Below is a complete implementation of bitwise operator overloading:

enum AnimalFlags {
    HasClaws = 1,
    CanFly = 2,
    EatsFish = 4,
    Endangered = 8
};

// Bitwise OR operator overloading
inline AnimalFlags operator|(AnimalFlags a, AnimalFlags b) {
    return static_cast<AnimalFlags>(static_cast<int>(a) | static_cast<int>(b));
}

// Bitwise AND operator overloading
inline AnimalFlags operator&(AnimalFlags a, AnimalFlags b) {
    return static_cast<AnimalFlags>(static_cast<int>(a) & static_cast<int>(b));
}

// Bitwise XOR operator overloading
inline AnimalFlags operator^(AnimalFlags a, AnimalFlags b) {
    return static_cast<AnimalFlags>(static_cast<int>(a) ^ static_cast<int>(b));
}

// Bitwise NOT operator overloading
inline AnimalFlags operator~(AnimalFlags a) {
    return static_cast<AnimalFlags>(~static_cast<int>(a));
}

// Compound assignment operator overloading
inline AnimalFlags& operator|=(AnimalFlags& a, AnimalFlags b) {
    a = a | b;
    return a;
}

inline AnimalFlags& operator&=(AnimalFlags& a, AnimalFlags b) {
    a = a & b;
    return a;
}

inline AnimalFlags& operator^=(AnimalFlags& a, AnimalFlags b) {
    a = a ^ b;
    return a;
}

Usage Examples and Type Safety

After implementing operator overloading, enumeration types can be safely used for bitwise operations:

AnimalFlags seahawkFlags = CanFly | EatsFish | Endangered;

// Type-safe flag checking
if ((seahawkFlags & CanFly) != AnimalFlags{}) {
    // Seahawk can fly
}

// Adding new flags
seahawkFlags |= HasClaws;

// Removing flags
seahawkFlags &= ~EatsFish;

Best Practices for Enum Value Definition

When defining enum values, using bit shift operations can more clearly express binary bit positions:

enum AnimalFlags {
    HasClaws = 1 << 0,   // Binary: 0001
    CanFly = 1 << 1,     // Binary: 0010
    EatsFish = 1 << 2,   // Binary: 0100
    Endangered = 1 << 3   // Binary: 1000
};

This definition approach offers several advantages:

• Clearly displays the binary bit position corresponding to each flag
• Facilitates extension with new flag values
• Improves code readability and maintainability

Alternative Approach Analysis

Windows Platform Specific Solution

In Windows development environments, macros defined in the winnt.h header file can be utilized:

#include <winnt.h>

enum AnimalFlags {
    HasClaws = 1,
    CanFly = 2,
    EatsFish = 4,
    Endangered = 8
};

DEFINE_ENUM_FLAG_OPERATORS(AnimalFlags)

This method is simple and quick but limited to the Windows platform, lacking cross-platform compatibility.

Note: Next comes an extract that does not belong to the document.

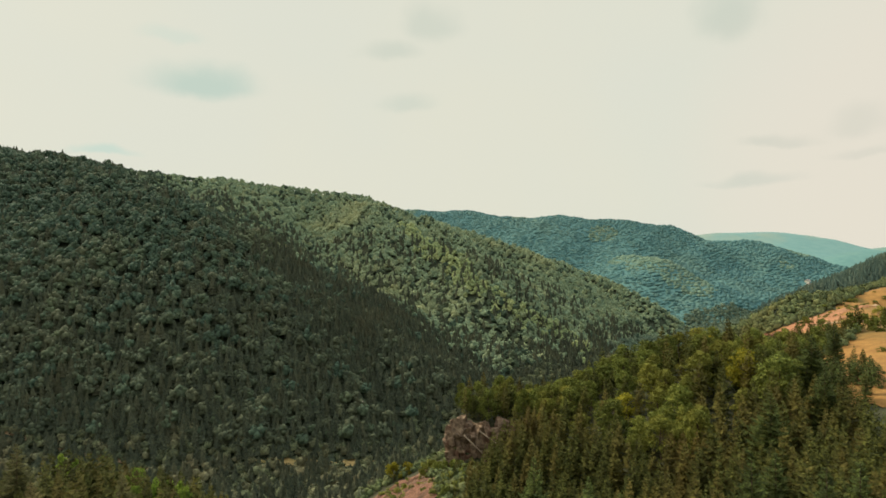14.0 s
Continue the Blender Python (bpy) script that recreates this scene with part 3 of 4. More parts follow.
SCREE = [(-38, 214), (-30, 226), (-16, 230), (-9, 222), (-7, 208), (-3, 190), (-2, 168), (-7, 154), (-14, 158), (-20, 176), (-25, 196)]
RIGHT_WOOD = [(-3, 27), (14, 22), (34, 12), (60, 14), (62, 60), (84, 122), (70, 130), (52, 122), (34, 150), (28, 174), (16, 172), (2, 150), (-10, 110), (-10, 70), (-6, 40)]
LEFT_WOOD = [(-16, 50), (-32, 51), (-52, 45), (-82, 42), (-110, 60), (-112, 120), (-78, 118), (-62, 112), (-54, 100), (-57, 74), (-56, 59), (-44, 57), (-30, 68), (-20, 70)]
GULLY_WOOD = [(-16, 74), (-26, 80), (-22, 110), (-26, 150), (-30, 180), (-16, 184), (-2, 172), (-8, 150), (-12, 110)]
EAST_GROUP = [(84, 120), (97, 130), (112, 152), (104, 166), (90, 150), (82, 138)]
rest = []
for place, gap, seed, most in ((RIGHT_WOOD, 3.8, 3, 115), (LEFT_WOOD, 3.9, 5, 60), (GULLY_WOOD, 3.9, 6, 14), (EAST_GROUP, 4.0, 7, 20)):
    xs, ys = scatter(place, gap, seed)
    order = np.argsort(np.hypot(xs, ys))
    count = 0
    for x, y in zip(xs[order], ys[order]):
        if not free(x, y, gap * 0.6) or inside(x, y, SCREE):
            continue
        tall = rng.uniform(9, 13) if place is GULLY_WOOD else rng.uniform(14.5, 21) if y < 70 else rng.uniform(11.5, 17)
        if place is LEFT_WOOD and y < 73 and x > -47:
            tall = rng.uniform(8.5, 13.5)
        if -0.19 < x / y < 0.01 and y > 90:
            tall = min(tall, max(3.5, 49.0 - 0.31 * y - float(height(x, y))))
        if x > 38:
            tall = min(tall, max(5.0, 45.0 - float(height(x, y))))
        tall = kept_low(x, y, tall)
        if count < most:
            plant(low_spruces if math.hypot(x, y) > 72 else dark_spruces if x < -14 else mid_spruces if math.hypot(x, y) > 33 else near_spruces, x, y, tall=tall, rng=rng, wide=rng.uniform(0.9, 1.15))
            count += 1
        else:
            rest.append((x, y, tall))
            TAKEN.append((x, y))

# ---- woods further off, each one body of many trees ----
def dome(seed, detail, bump, flat=0.8, knobs=0.0):
    """A bumpy crown, cut below; knobs are smaller boughs that bulge out of it."""
    bm = bmesh.new()
    bmesh.ops.create_icosphere(bm, subdivisions=detail, radius=1.0)
    for v in bm.verts:
        p = v.co * 1.9 + Vector((seed * 3.7, seed * 1.3, 0))
        v.co *= 1 + bump * noise.noise(p) + 0.5 * bump * noise.noise(p * 2.4) + knobs * (0.5 - noise.voronoi(p * 1.35)[0][0])
        v.co.z *= flat
    bmesh.ops.delete(bm, geom=[v for v in bm.verts if v.co.z < -0.62], context="VERTS")
    bm.verts.index_update()
    v = np.array([tuple(q.co) for q in bm.verts])
    f = np.array([[q.index for q in p.verts] for p in bm.faces])
    bm.free()
    return v, f


def cone_tree(seed, tiers, sides):
    """A small spruce of ragged skirts, 1 high."""
    r = np.random.RandomState(seed)
    vs, fs, n = [], [], 0
    for k in range(tiers):
        z0, z1 = 0.08 + 0.8 * k / tiers, min(1.0, 0.08 + 0.8 * (k + 1.75) / tiers)
        rad = 0.22 * (1 - 0.86 * k / tiers)
        th = np.arange(sides) * 2 * np.pi / sides + r.uniform(0, 1)
        rr = rad * (0.72 + 0.5 * (np.arange(sides) % 2)) * r.uniform(0.85, 1.15, sides)
        ring = np.stack([rr * np.cos(th), rr * np.sin(th), z0 - 0.10 * rr + r.uniform(-0.02, 0.02, sides)], 1)
        vs.append(np.vstack([ring, [[0, 0, z1]]]))
        i = np.arange(sides)
        fs.append(np.stack([i, (i + 1) % sides, np.full(sides, sides)], 1) + n)
        n += sides + 1
    return np.vstack(vs), np.vstack(fs)


def wood(name, label, category, shapes, x, y, wide, tall, lift, mat, seed, smooth=True):
    """One mesh of many trees: shapes set at x, y with their width and height; lift is the share of the height under the crown's middle."""
    r = np.random.RandomState(seed)
    z = height(x, y)
    pick = r.randint(0, len(shapes), len(x))
    vs, fs, tones, n = [], [], [], 0
    for k, (v, f) in enumerate(shapes):
        ids = np.nonzero(pick == k)[0]
        if not len(ids):
            continue
        th = r.uniform(0, 6.28, len(ids))
        c, s = np.cos(th)[:, None], np.sin(th)[:, None]
        w, h = wide[ids][:, None], tall[ids][:, None]
        px = x[ids][:, None] + (v[:, 0] * c - v[:, 1] * s) * w
        py = y[ids][:, None] + (v[:, 0] * s + v[:, 1] * c) * w
        pz = z[ids][:, None] + (lift + v[:, 2]) * h
        vs.append(np.stack([px, py, pz], -1).reshape(-1, 3))
        fs.append((f[None] + (np.arange(len(ids)) * len(v))[:, None, None] + n).reshape(-1, f.shape[1]))
        tones.append(r.uniform(0, 1, len(ids)).repeat(len(v)))
        n += len(ids) * len(v)
    ob = new(name, mesh(name, np.concatenate(vs), np.concatenate(fs), mat, smooth))
    ob.data.attributes.new("tone", "FLOAT", "POINT").data.foreach_set("value", np.concatenate(tones).astype(np.float32))
    return tagged(ob, label, category, kind="stuff")


def facing(x, y, least=-0.02):
    """Ground not turned away from the risen camera; hidden slopes are left out."""
    e = 6.0
    gx, gy = (height(x + e, y) - height(x - e, y)) / (2 * e), (height(x, y + e) - height(x, y - e)) / (2 * e)
    d = np.hypot(x, y)
    return (gx * x + gy * y) / d > least - 110 / d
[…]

Templated Generic Solution

For projects requiring support for multiple enumeration types, a templated generic solution can be employed:

template<typename T>
inline T operator|(T a, T b) {
    return static_cast<T>(static_cast<int>(a) | static_cast<int>(b));
}

template<typename T>
inline T operator&(T a, T b) {
    return static_cast<T>(static_cast<int>(a) & static_cast<int>(b));
}

// Template implementations for other operators...

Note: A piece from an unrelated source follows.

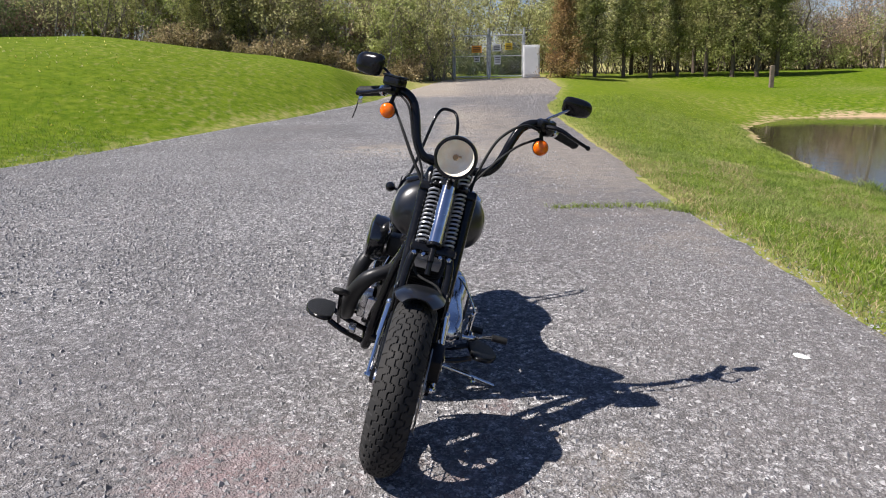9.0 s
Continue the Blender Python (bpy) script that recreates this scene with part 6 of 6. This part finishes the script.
for dx in (-0.006, 0.006):
    rbox(bm, (0.932 + dx, -0.2140, 0.340), (0.006, 0.003, 0.034), 0.001)
rbox(bm, (0.932, -0.2140, 0.322), (0.024, 0.003, 0.005), 0.001)
part("timing_emblem", bm, M_SILVERINK, crank, "silver ring emblem")
for i in range(9):
    bm = B()
    a = 2 * math.pi * i / 9 + 0.2
    disc(bm, (0.936 + 0.082 * math.cos(a), -0.203, 0.340 + 0.072 * math.sin(a)), (0, -1, 0), 0.006, 0.006)
    part("cover_screw", bm, M_CHROME, crank, "chrome screw")
for lean_deg, nm in ((25, "front"), (-27, "rear")):
    ax = Vector((math.sin(radians(lean_deg)), 0, math.cos(radians(lean_deg))))
    px = Vector((ax.z, 0, -ax.x))
    bm = B()
    tube(bm, (CR + ax * 0.10, CR + ax * 0.31), 0.058, 20)
    cyl = part("cylinder", bm, M_WRINKLE, None, "black finned engine cylinder")
    for i in range(15):
        h = 0.135 + i * 0.0125
        wd, dp = (0.088, 0.080) if i < 10 else (0.098, 0.088)
        ring = []
        for j in range(24):
            a = 2 * math.pi * j / 24
            ring.append(px * wd * math.copysign(abs(math.cos(a)) ** 0.6, math.cos(a)) + Vector((0, dp, 0)) * math.copysign(abs(math.sin(a)) ** 0.6, math.sin(a)))
        bm = B()
        loft(bm, [[CR + ax * hh + p * k for p in ring] for hh, k in ((h, 0.98), (h + 0.0012, 1.0), (h + 0.0042, 1.0), (h + 0.0055, 0.98))])
        part("cooling_fin", bm, M_WRINKLE, cyl, "")
    bm = B()
    mrot = Matrix.Rotation(radians(lean_deg), 4, "Y")
    rbox(bm, CR + ax * 0.335 + Vector((0, -0.014, 0)), (0.196, 0.152, 0.040), 0.003, mrot)
    rbox(bm, CR + ax * 0.366 + Vector((0, -0.014, 0)), (0.184, 0.142, 0.036), 0.006, mrot)
    rk_box = part("rocker_box", bm, M_ROCKER, cyl, "silver rocker box")
    bm = B()
    rbox(bm, CR + ax * 0.312 + Vector((0, -0.010, 0)), (0.190, 0.150, 0.010), 0.002, mrot)
    part("gasket", bm, M_WRINKLE, cyl, "")
    for k in (-0.075, 0.0, 0.075):
        bm = B()
        disc(bm, CR + ax * 0.340 + px * k + Vector((0, -0.088, 0)), (0, -1, 0), 0.007, 0.008)
        part("rocker_bolt", bm, M_CHROME, rk_box, "chrome bolt")
    for k in (-1, 1):
        bm = B()
        p0 = CR + Vector((0.035 * (1 if lean_deg > 0 else -1) + 0.016 * k, -0.155, 0.085))
        p1 = CR + ax * 0.30 + px * 0.022 * k + Vector((0, -0.092, 0))
        tube(bm, (p0, p1), 0.0085, 12)
        tube(bm, (p0, p0 + (p1 - p0) * 0.16), 0.0125, 12)
        tube(bm, (p0 + (p1 - p0) * 0.9, p1), 0.0115, 12)
        part("pushrod_tube", bm, M_CHROME, cyl, "chrome pushrod tube")
    bm = B()
    rbox(bm, CR + Vector((0.035 * (1 if lean_deg > 0 else -1), -0.155, 0.078)), (0.060, 0.050, 0.030), 0.010)
    part("tappet_block", bm, M_ALU, cyl, "polished tappet block")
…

This approach offers high code reusability but may introduce some compile-time overhead.

Type Safety and Performance Considerations

Type Safety Advantages

Enum bit flags implemented through operator overloading provide significant type safety benefits:

• Prevents incorrect flag assignments: seahawk.flags = HasMaximizeButton generates a compilation error
• Provides clear API interfaces: function parameters explicitly require specific enum types
• Enhances code readability and maintainability

Performance Analysis

The operator overloading solution performs nearly identically to direct integer operations:

• Static conversions occur at compile time, generating no runtime overhead
• Bitwise operations are inherently efficient CPU-native operations
• Modern compilers optimize this type of code effectively

Practical Application Scenarios

Enum bit flags are particularly useful in the following scenarios:

• Character attribute systems in game development
• Control state management in graphical user interfaces
• Flag bit processing in network protocols
• Combined representation of system configuration options

Conclusion

When using enumeration types as bit flags in C++, implementing type-safe bit operations through operator overloading represents the best practice. This approach maintains C++'s strong typing characteristics while providing convenience similar to C#'s [Flags] attribute. Developers should choose appropriate implementation methods based on specific requirements, balancing type safety, code readability, and performance. For cross-platform projects, custom operator overloading is recommended; for Windows-specific projects, platform-provided macros can simplify implementation.